Western Michigan football coach Tim Lester had a blast playing for the Chicago Enforcers of the XFL in 2001.

Western Michigan football coach Tim Lester had a blast playing for the Chicago Enforcers of the XFL in 2001.

Lester, a former WMU quarterback, was on his way back from a recruiting trip in Chicago when he spoke to the Free Press about Thursday’s announcement that Vince McMahon plans to bring the XFL back as an eight-team league in 2020.

“It was my first job out of college,” Lester said. “I got a chance to play and continue to develop and put some film out there. Ron Meyer was our coach in Chicago and had been in a Super Bowl. Being on a team was like being on a team. Coaches were coaching you hard. It was a lot of fun.”

On why it was such a good first job out of college

"For a quarterback, I think it was $5,000 if we lost and $7,500 if we won. That was my first job out of college and I made something like $60,000 in a couple months. It was not a bad first job.

“We were coming back. They called us and told us a couple weeks later they were closing it. I was looking forward to another shot at it.”

On if he'd support a WMU player trying out in 2020?

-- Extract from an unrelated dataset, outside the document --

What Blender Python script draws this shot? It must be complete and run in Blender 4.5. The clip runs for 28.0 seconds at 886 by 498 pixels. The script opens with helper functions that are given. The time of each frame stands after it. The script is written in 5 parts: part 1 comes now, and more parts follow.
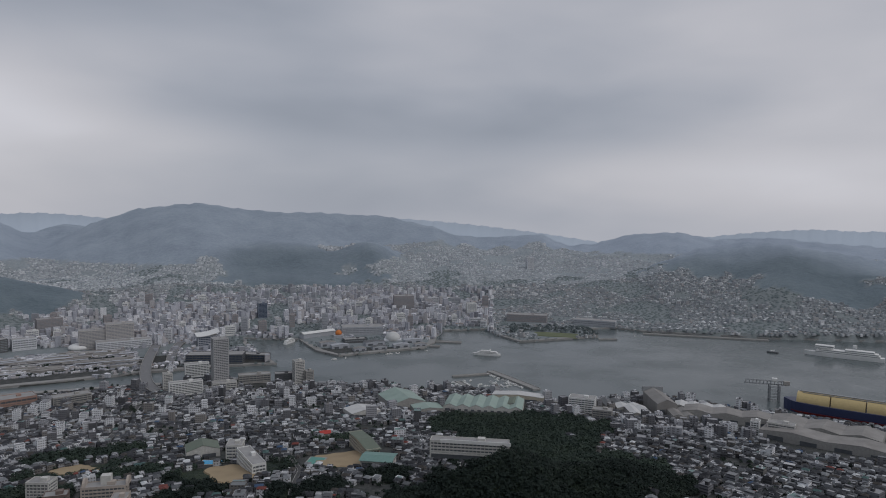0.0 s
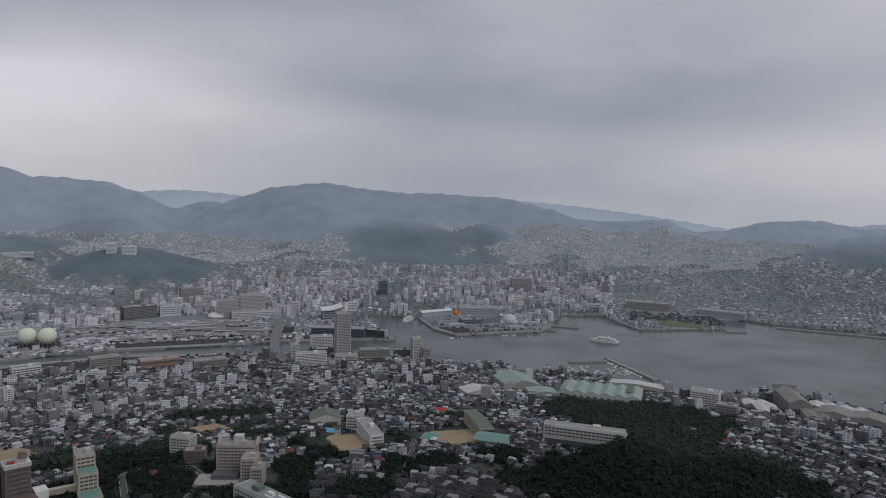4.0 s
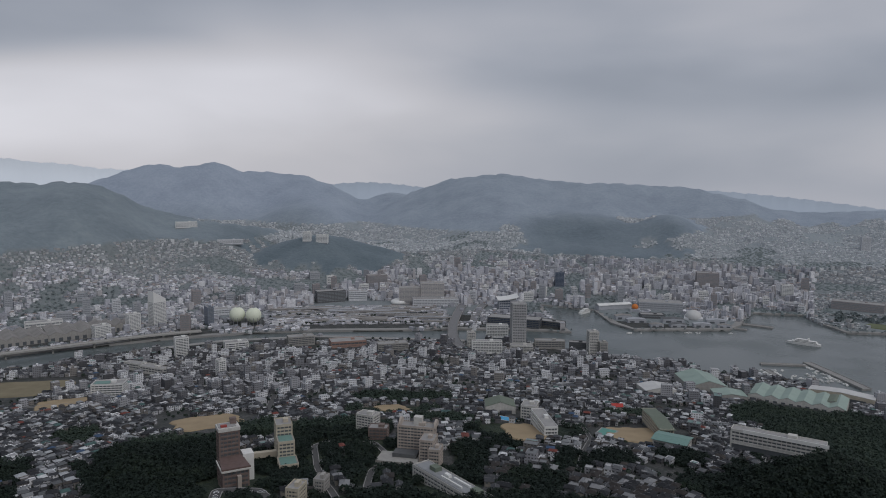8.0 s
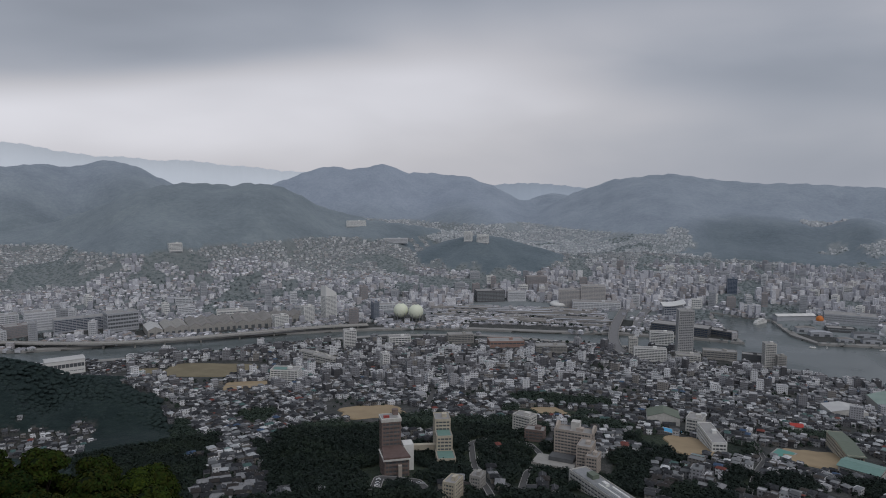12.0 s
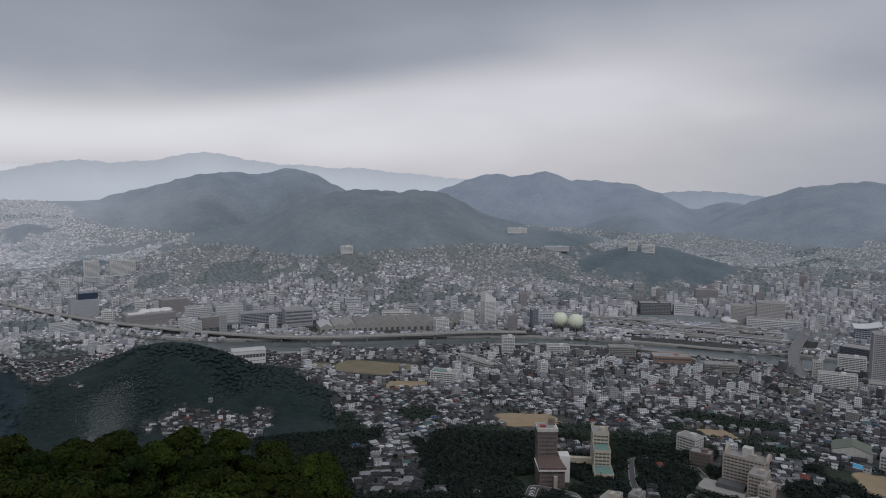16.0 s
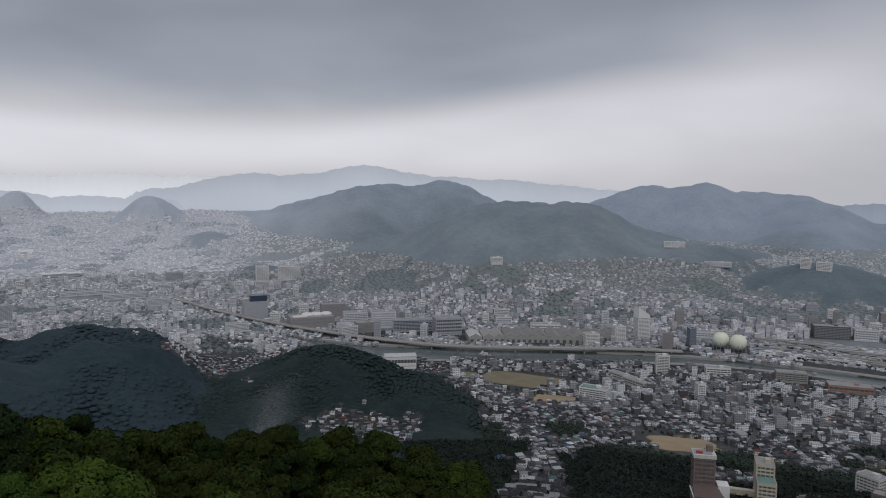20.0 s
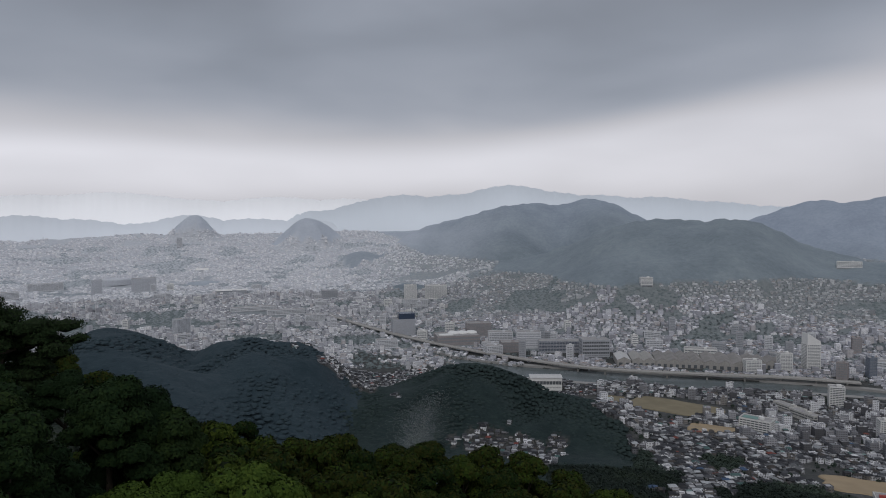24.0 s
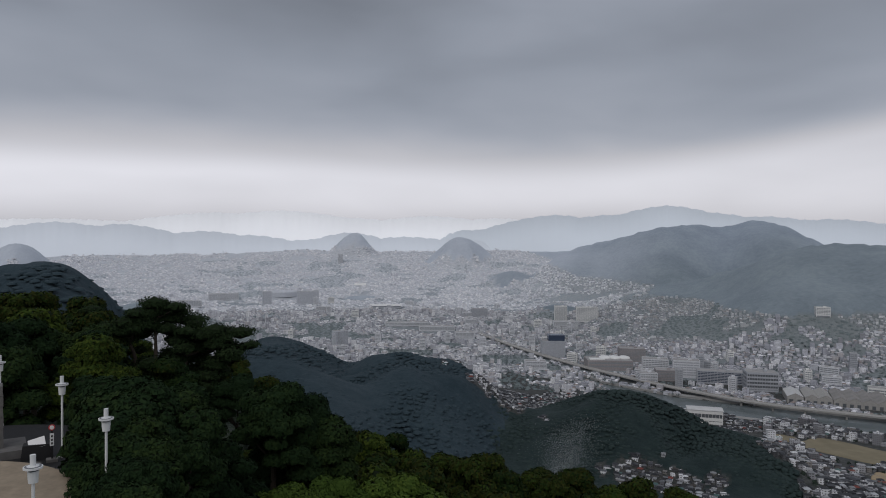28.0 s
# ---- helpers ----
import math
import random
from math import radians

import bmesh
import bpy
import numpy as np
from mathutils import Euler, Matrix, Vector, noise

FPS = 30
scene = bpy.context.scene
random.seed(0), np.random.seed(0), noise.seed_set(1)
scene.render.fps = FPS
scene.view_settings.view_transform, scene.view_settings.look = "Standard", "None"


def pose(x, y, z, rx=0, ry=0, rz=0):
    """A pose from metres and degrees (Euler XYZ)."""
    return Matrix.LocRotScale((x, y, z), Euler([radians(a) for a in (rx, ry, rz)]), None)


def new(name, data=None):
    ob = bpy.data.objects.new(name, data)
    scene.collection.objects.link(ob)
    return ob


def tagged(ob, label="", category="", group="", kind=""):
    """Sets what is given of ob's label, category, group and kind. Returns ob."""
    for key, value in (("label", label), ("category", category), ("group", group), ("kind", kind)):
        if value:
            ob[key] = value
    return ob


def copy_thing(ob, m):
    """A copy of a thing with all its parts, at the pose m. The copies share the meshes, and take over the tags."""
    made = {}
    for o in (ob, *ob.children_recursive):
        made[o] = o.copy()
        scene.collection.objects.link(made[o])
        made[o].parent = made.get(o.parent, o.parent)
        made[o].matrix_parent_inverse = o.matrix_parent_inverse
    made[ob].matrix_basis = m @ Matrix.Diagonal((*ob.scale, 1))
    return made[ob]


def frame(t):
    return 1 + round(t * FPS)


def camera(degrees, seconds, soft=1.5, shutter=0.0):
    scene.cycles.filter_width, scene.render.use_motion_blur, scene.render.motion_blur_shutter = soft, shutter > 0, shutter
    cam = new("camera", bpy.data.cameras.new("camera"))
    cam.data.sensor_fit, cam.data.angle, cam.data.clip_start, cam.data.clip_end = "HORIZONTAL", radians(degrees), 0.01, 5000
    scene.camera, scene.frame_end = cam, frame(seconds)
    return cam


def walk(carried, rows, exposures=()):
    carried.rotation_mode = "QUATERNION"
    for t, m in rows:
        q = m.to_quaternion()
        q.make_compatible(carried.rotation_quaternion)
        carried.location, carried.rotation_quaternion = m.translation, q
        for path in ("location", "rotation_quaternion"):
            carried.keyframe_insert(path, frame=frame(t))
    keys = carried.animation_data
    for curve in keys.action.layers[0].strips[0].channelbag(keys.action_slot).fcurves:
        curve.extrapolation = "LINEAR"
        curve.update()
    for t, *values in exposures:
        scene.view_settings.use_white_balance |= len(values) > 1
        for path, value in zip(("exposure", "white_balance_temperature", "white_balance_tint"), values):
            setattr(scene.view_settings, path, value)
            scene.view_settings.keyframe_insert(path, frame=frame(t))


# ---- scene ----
cam = camera(64.85, 28.0, 1.0)
EYE = 345.0   # the viewing deck, metres above the harbour
REACH = 0.35  # the camera is held this far in front of the turning body
ROWS = [  # seconds, yaw, pitch, roll
    (0.0, 0.00, -3.33, -0.50),
    (0.5, 1.20, -3.43, -0.56),
    (1.0, 2.45, -3.54, -0.59),
    (1.5, 3.48, -3.89, -0.89),
    (2.0, 4.62, -4.23, -0.84),
    (2.5, 6.04, -4.23, -0.68),
    (3.0, 7.35, -4.26, -0.62),
    (3.5, 8.37, -4.70, -1.08),
    (5.5, 15.09, -5.24, -0.60),
    (6.0, 16.42, -5.36, -0.47),
    (6.5, 17.90, -5.58, -0.44),
    (7.0, 20.16, -5.73, -0.59),
    (7.5, 22.15, -6.01, -0.95),
    (8.0, 24.20, -5.96, -0.62),
    (8.5, 26.15, -5.86, -0.75),
    (9.0, 27.80, -6.17, -0.51),
    (9.5, 29.55, -6.33, -0.57),
    (10.0, 31.12, -6.21, -0.35),
    (10.5, 32.74, -6.11, -0.07),
    (11.0, 34.33, -6.03, -0.46),
    (11.5, 35.80, -5.95, -0.45),
    (12.0, 37.32, -6.01, -0.36),
    (12.5, 38.56, -5.99, -0.51),
    (14.5, 45.50, -5.28, -0.61),
    (15.0, 47.08, -5.31, -0.68),
    (15.5, 48.89, -5.42, -0.31),
    (16.0, 50.52, -5.52, -0.47),
    (16.5, 52.03, -5.39, -0.43),
    (17.0, 53.46, -5.20, -0.64),
    (17.5, 54.55, -5.05, -0.56),
    (18.0, 55.96, -4.80, -0.21),
    (18.5, 57.40, -4.87, -0.26),
    (19.0, 59.15, -5.16, -0.22),
    (19.5, 60.97, -5.07, -0.40),
    (20.0, 62.84, -4.68, -0.50),
    (20.5, 64.42, -4.40, -0.24),
    (21.0, 66.14, -4.26, -0.01),
    (21.5, 67.57, -3.92, 0.16),
    (23.5, 73.29, -3.40, 0.19),
    (24.0, 74.67, -3.09, 0.30),
    (24.5, 75.98, -2.95, 0.54),
    (25.0, 77.51, -2.96, 0.28),
    (25.5, 79.10, -2.96, 0.22),
    (26.0, 80.78, -2.72, 0.51),
    (26.5, 82.34, -2.37, 0.52),
    (27.0, 84.03, -2.02, 0.02),
    (27.5, 85.53, -1.75, -0.18),
    (28.0, 87.04, -1.47, -0.40),
]
walk(cam, [(t, pose(-REACH * math.sin(radians(yaw)), REACH * math.cos(radians(yaw)), EYE, 90 + pitch, roll, yaw)) for t, yaw, pitch, roll in ROWS])

# ---- light and sky ----
world = bpy.data.worlds.new("overcast_sky")
scene.world = world
world.use_nodes = True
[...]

“Heck yeah. If they have a chance to make some money and continue to develop at a higher level with bigger, faster players, and put more film together to get a chance to go to another camp, that would be a great opportunity. Obviously if they could go to the NFL, that’s where they’d want to go first. If they couldn’t, it’d be a great chance to continue to play.”

On the need to play in the right cities to make it work

“Playing outside in February in Soldier Field was difficult. It was snowing and the whole ground was mud. A ball that they tried to make waterproof, it ended up making it like a hot potato. That hurt the quality of the football. Towards the end of the year, once teams got going, a team like Tommy Maddox’s team in L.A. … the quality at the end was much better than at the beginning. Not a lot of people were watching by that time.”

Why didn't he have nickname like "He Hate Me" on his jersey?

“We didn’t do that in Chicago. I’ll never forget, we were in L.A. playing Week 2. I guess the (nickname) on the back of your jersey was such a big hit in Week 1, the league required a couple guys on our team to change their names. We didn’t want to as a team.

“After what He Hate Me did, I wish I would have had some foresight on this and maybe thought of something that would have got me a deal or something.”

On Vince McMahon

“He’s a promoter. ….If it’s a fast game and there’s no cheerleaders, no gimmicks and all that, I think people will watch it.”

On life after the XFL

“I didn’t get a sniff after that. I played Arena football for a couple years after that, waiting to find a coaching job. I knew that was what I was going to do. I just played until I got the job I wanted.”